Google has effectively taken over every function of the digital advertising space that connects advertisers to publishers, according to the Omidyar Network, who support initiatives against both government and corporate surveillance, including The Intercept.

“Tech giants such as Google deliver widespread conveniences and value to their users through their significant reach, features, and services. But their unchecked market dominance, and their social and political power pose serious threats to our individual freedoms, economies, and democracies,” writes Omidyar Network in a blogpost about the paper.
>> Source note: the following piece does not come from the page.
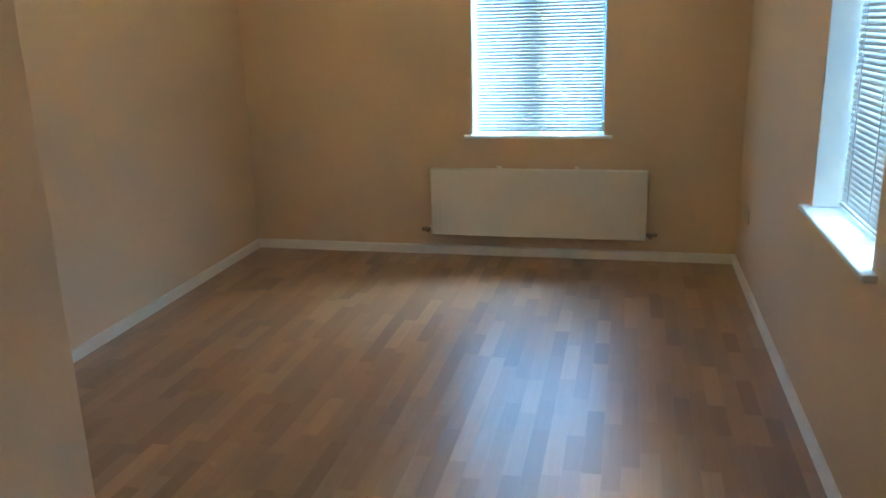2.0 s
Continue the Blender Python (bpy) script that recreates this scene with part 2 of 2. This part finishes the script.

The paper itself, A Roadmap for Digital Advertising Monopolization Case Against Google, shows that Google’s power spans search advertising (advertising that appears in response to a search on a search engine) and display advertising (advertising that shows up when a user opens a third-party website). It uses multiple examples to underscore how Google has effectively taken over every function of the digital advertising space that connects advertisers to publishers, and used its data advantage, acquisitions, and market power to exclude its rivals, weaken original content providers, reduce transparency, and charge high prices. The authors not only showcase Google’s anticompetitive practices, they detail the specific harms to advertisers, publishers, and ultimately consumers.

The conclusion is harsh:

“Google, largely through acquisitions, acquired all the necessary building blocks to amass dominance. Most notably, it acquired companies whose assets allowed it, and it alone, to occupy the entirety of the ad tech stack connecting publishers to advertisers. It then used its monopoly power in search, and the exclusive data it harvests from its family of consumer-facing products and its related power in analytics, to coerce publishers and advertisers into using Google’s ad tech services and relying on the Google exchange to make purchases and sales.

Google has used its structural advantage—it acts as sellers’ agent, buyers’ agent, and auctioneer—to keep for itself a vast amount of the money advertisers spend, and that publishers may well deserve in a competitive market. Google protects its market power by denying interoperability to ad tech rivals and by raising their costs, leaving publishers on the open web with effectively one choice in ad serving.”